Bila kita bandingkan dengan Negara modern sebagai analogi. Kita bisa tunjukkan beberapa saja sebagai contoh. Amerika Serikat dari New York ke Washington. Australia dari Melbourne ke Canberra. Belanda dari Amsterdam ke Denhag. Pastilah semua negara ini punya pertimbangan sendiri-sendiri.

****

Sekarang, coba kita tinjau dari aspek efesiensi. Posisi Jakarta yang letaknya relatif terlalu ke Barat, sangat merugikan kawasan timur dari jangkauan akses transportasi. Penerbangan Papua atau Maluku Utara butuh jarak dan ongkos perjalanan yang tidak kecil. Meletakkannya di tengah, membuat posisi dan biaya menjadi lebih seimbang, adil dan proporsional. Ekonomi biaya tinggi bisa ditekan.

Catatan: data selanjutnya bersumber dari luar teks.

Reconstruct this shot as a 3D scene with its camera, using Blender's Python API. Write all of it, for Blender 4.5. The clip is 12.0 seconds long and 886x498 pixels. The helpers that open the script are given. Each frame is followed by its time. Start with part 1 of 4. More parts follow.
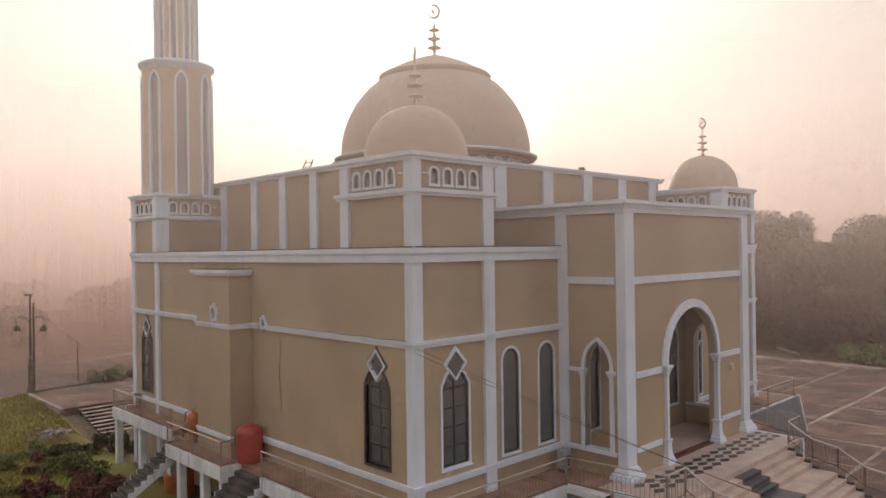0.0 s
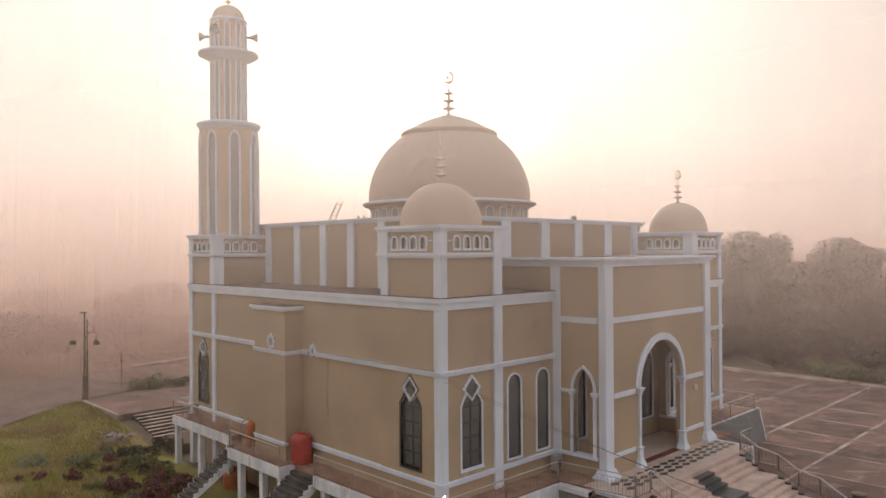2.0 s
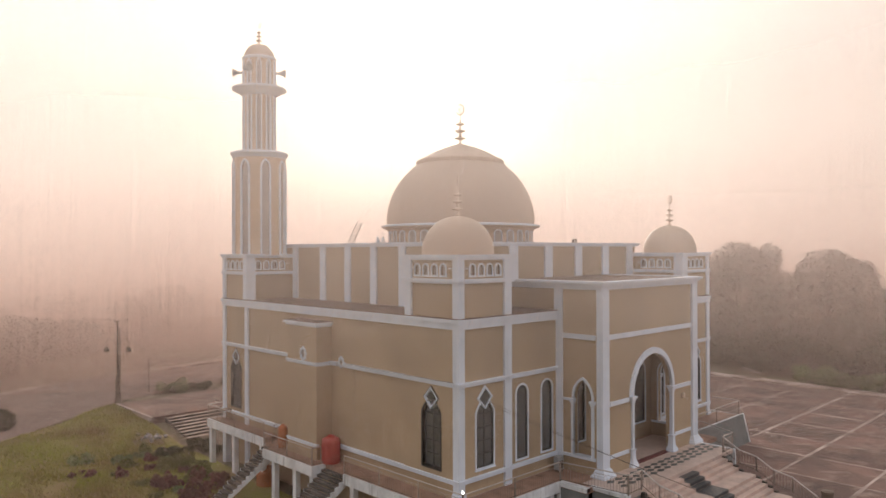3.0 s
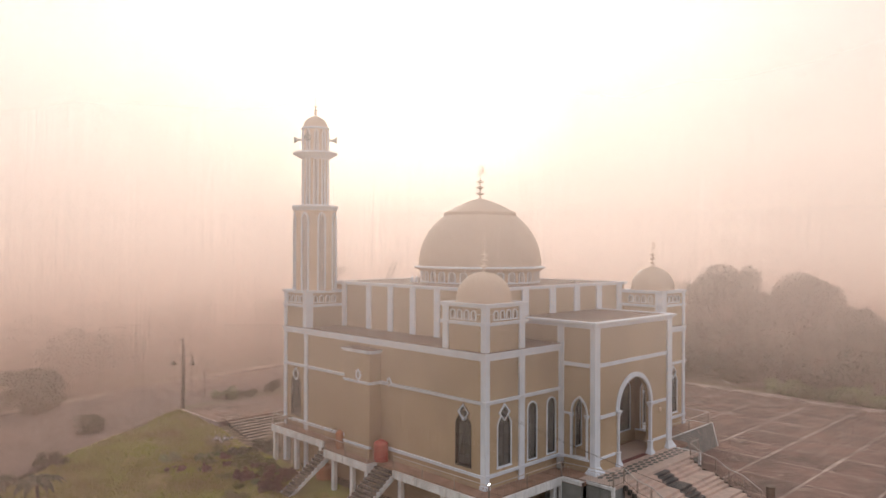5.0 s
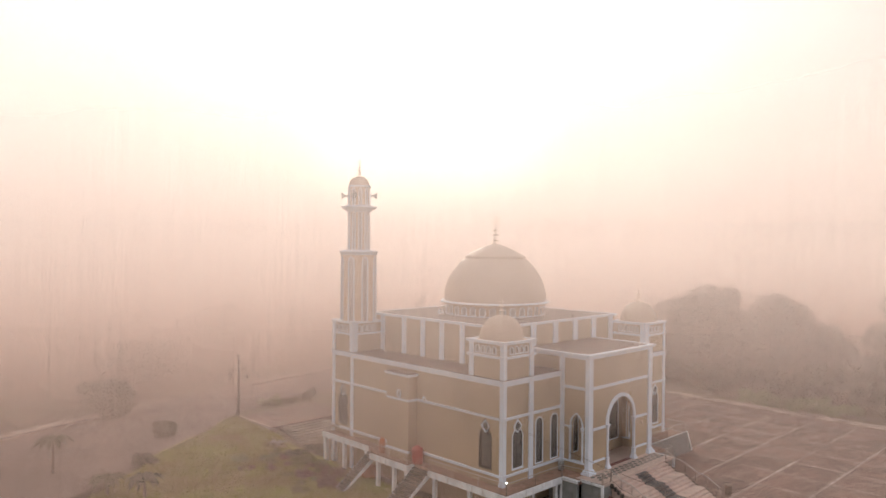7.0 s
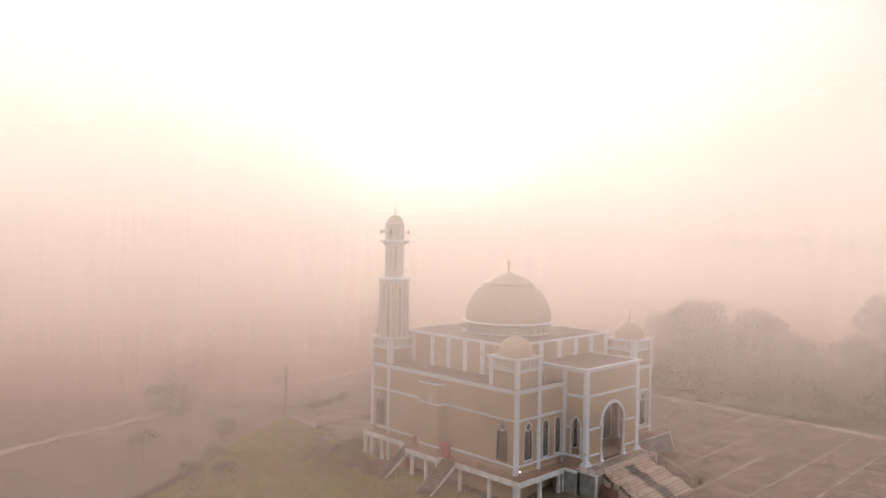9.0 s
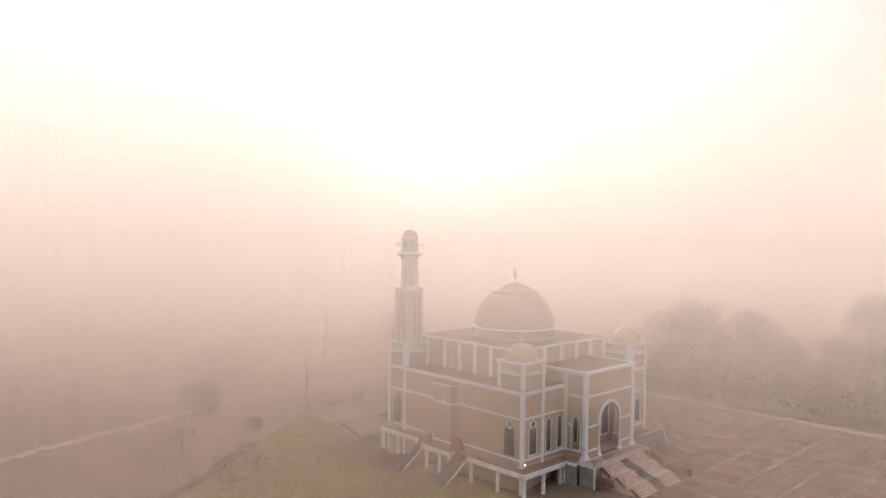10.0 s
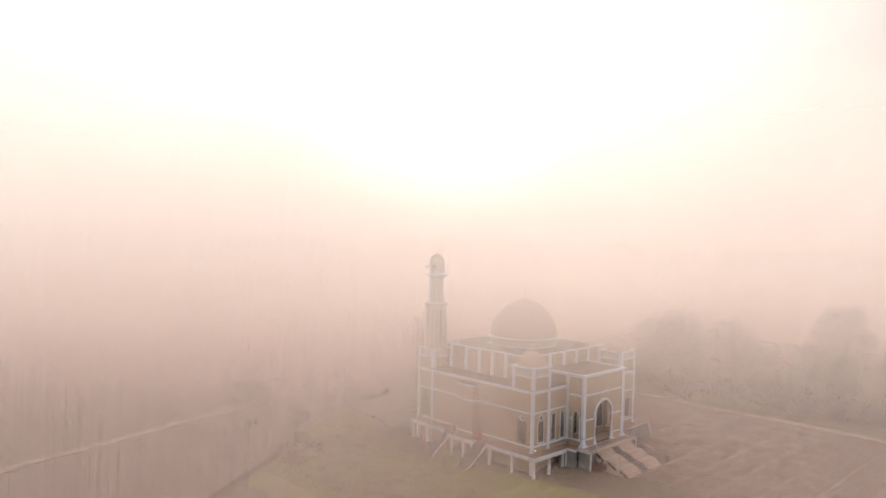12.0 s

Ada lagi satu soal yang jarang terdengar dalam diskursus pindah ibu kota ini. Yaitu, aspek pemerintahan. Negeri yang pernah bernama Nusantara dan kini bernama Indonesia ini pernah punya pemerintahan pertama di era kerajaan. Namanya kerajaan Kutai Kertanegara. Ini kerajaan pertama dan letaknya pun ada di Kalimantan.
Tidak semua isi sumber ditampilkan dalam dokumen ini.